As we know Software is a collection of instructions that tell a computer how to work. If the software works as expected, that doesn’t necessarily mean that it has a good design. As there is no precise answer of what good design reflects in software development, there are specific criteria that help identify a bad design.
Signs of Bad Design
- Rigidity: When you want to introduce a new feature, the code you write code has effects on other parts of code which results in maintaining it to work with new changes. It is called cascading code changes.
- Fragility: This is the sign of bad design in which fixing one problem leads to the rising of new bugs.
- Immobility: This design depicts the lack of code reusing due to tight coupling among components.
SOLID is an acronym for five fundamental object-oriented design principles that try to address these traits and they are:
- Single Responsibility Principle
- Open/Closed Principle
- Liskov Substitution Principle
- Interface Segregation Principle
- Dependency Inversion Principle
These principles were founded by Robert C. Martin in the year 2000 in his paper Design Principles and Design Patterns. He is an American software engineer, instructor, and best-selling author also known by another name called “Uncle Bob”.
By adopting the SOLID design principles, we ensure that we build software systems that are understandable, maintainable, and flexible. These principles are applied to any object-oriented programming language.
SOLID Design Principles
Let’s discuss these concepts one by one.
Single Responsibility Principle(SRP)
SRP states that every module, class, or function should have responsibility over a single part of the functionality provided by the software and that responsibility should be entirely encapsulated by the module, class, or function. In other words, “A class should have only one reason to change.” GRASP(General Responsibility Assignment Software Principles) helps identify class responsibilities.
SRP makes code easier to understand, and helps in debugging and refactoring process. One change in the code doesn’t change the entire code structure.
OCP states that software entities(classes, modules, functions, etc.) should be open for extension, but closed for modification. Open to an extension means adding subclasses to the base class as needed. Closed to modification avoids “tweaking” the code to handle new situations.
OCP summarizes the goals of the other two principles of SOLID: The interface segregation principle(ISP) and the Liskov substitution principle(LSP).
ISP segregates the interfaces that keep a class closed to further modification.
LSP assures that subclasses are extensions of a superclass i.e creating classes that are open to extension.
Liskov Substitution Principle(LSP)
LSP states that functions that use pointers or references to base classes must be able to use objects of derived classes without altering any of the provable properties of that program, that is without breaking it.
This principle was initially introduced by Barbara Liskov in a 1988 conference keynote address titled Data Abstraction and Hierarchy. She originally called the idea Strong Behavioral Subtyping. The idea is that the behavior of a subclass should be as correct as of the behavior of the superclass.
LSP helps programmers design good polymorphism.
Interface Segregation Principle(ISP)
ISP states that no code should be forced to depend on methods it does not use.

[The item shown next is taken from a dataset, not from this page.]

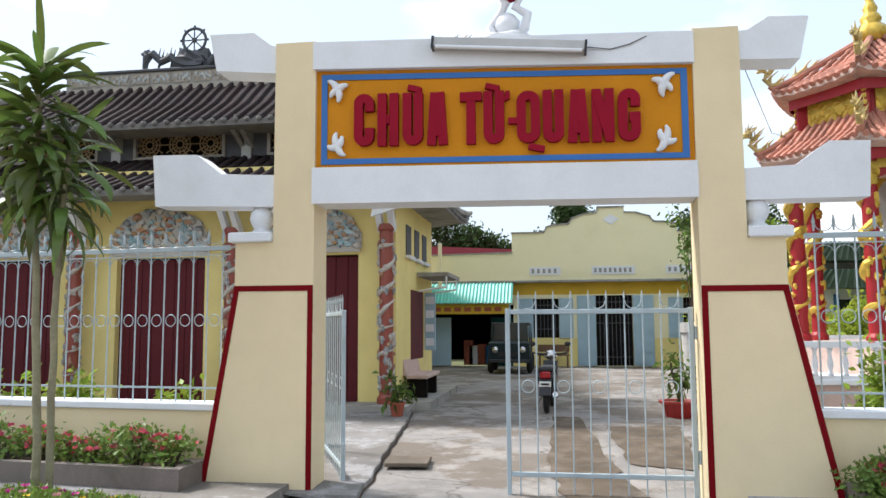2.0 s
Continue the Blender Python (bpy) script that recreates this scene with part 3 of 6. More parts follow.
for u, w_, s1, s2 in ((0.065, 0.79, 1, 1), (0.065, 0.22, 1, -1), (0.925, 0.79, -1, 1), (0.925, 0.22, -1, -1)):
    cx, cz = sgn(u, w_)
    dv = Mesh()
    for turn_, long_, curl in ((115, 0.15, 1.3), (45, 0.12, -1.4), (200, 0.11, 1.6), (290, 0.13, -1.2)):
        a, p_, path_ = radians(turn_ if s1 * s2 > 0 else 180 - turn_), Vector((cx, GY + 0.01, cz)), []
        for q in range(7):
            path_.append(p_.copy())
            p_ = p_ + Vector((math.cos(a) * s2, 0, math.sin(a))) * (long_ / 6)
            a += curl / 6 * (0.4 + 0.25 * q) * s1
        dv.tube(path_, [0.034, 0.036, 0.038, 0.034, 0.028, 0.022, 0.012], 8)
    dv.blob((cx, GY + 0.01, cz), (0.05, 0.035, 0.05), 0.2)
    gpart("scroll_ornament", dv, WHITE, "white plaster scroll ornament", smooth=True)
lamp = thing("tube_lamp", (-0.24, GY - 0.09, 4.16), 0, "long grey aluminium tube lamp on the upper beam", "lamp")
lm_rot = pose(0, 0, 0, 0, 5.0, 0)
part("housing", Mesh().prism([(-0.055, -0.03), (0.04, -0.05), (0.05, 0.05), (-0.05, 0.055)], -0.74, 0.74, "x"), ALU, lamp, at=lm_rot)
part("tube", Mesh().tube([(-0.70, -0.05, -0.04), (0.70, -0.05, -0.04)], 0.018, 10), WHITE, lamp, at=lm_rot)
for x in (-0.73, 0.73):
    part("end_cap", Mesh().box(x - 0.012, x + 0.012, -0.065, 0.055, -0.055, 0.06), BLACKPLASTIC, lamp, at=lm_rot)
for x in (-0.5, 0.5):
    part("bracket", Mesh().box(x - 0.015, x + 0.015, 0.03, 0.085, -0.02, 0.02), ALU, lamp, at=lm_rot)

# ---- fences ----
BAR = Mesh()
BAR.tube([(0, 0, 0.0), (0, 0, 1.60)], 0.008, 6)
BAR.tube([(0, 0, 1.62), (0, 0, 1.68), (0, 0, 1.71), (0, 0, 1.78)], [0.008, 0.012, 0.016, 0.001], 6)
BAR = BAR.data("bar", STEEL)
RING = Mesh().ring((0, 0, 0), 0.060, 0.0052).data("ring", STEEL, True)
SCROLL = Mesh()
SCROLL.tube(arc3 := [(0.075 * math.cos(radians(a)), 0, 0.075 * math.sin(radians(a))) for a in range(-180, 1, 20)], 0.0048, 5)
SCROLL = SCROLL.data("scroll", STEEL, True)
ARCH = Mesh()
ARCH.tube([(0.075 * math.cos(radians(a)), 0, 0.075 * math.sin(radians(a))) for a in range(0, 181, 20)], 0.0042, 5)
ARCH = ARCH.data("arch", STEEL, True)
DOT = Mesh().blob((0, 0, 0), (0.014, 0.014, 0.02), 0, 8, 5).data("knob", STEEL, True)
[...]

A code should depend on the smallest set of interface features i.e. the fewest methods and attributes.
A class needs to be designed so that collaborators have the narrowest interface. If the class has too many methods, the client code is then bound to methods it does not need.
ISP is the most useful principle that helps design good classes and write unit test cases. It also keeps the system decoupled that makes the refactoring, changing, and redeploying process easier.
Dependency Inversion Principle(DIP)
DIP states that:
- “High-level modules should not depend on low-level modules. Both should depend on abstractions.”
- “Abstractions should not depend on details. Details should depend on abstractions.”
DIP is the specific methodology for loosely coupling software modules. It is focused on packaging the code and direct dependency on a concrete class needs to be inverted.
That’s all the SOLID design principles we discuss in this tutorial. Overall these principles help build better software systems that are more flexible, robots, and reusable.
Summary of SOLID Principles
- The Single responsibility principle suggests making classes, functions responsibly for fulfilling one type of role.
- The Open/closed principle suggests adding new functionality to existing code without modifying existing code.
- The Liskov substitution principle suggests when a class inherits from another class, the program shouldn’t break and you shouldn’t need to hack anything to use the subclass.
- The Interface segregation principle suggests making interfaces more specific, rather than generic.
- The Dependency inversion principle suggests making classes depend on abstract classes rather than non-abstract classes.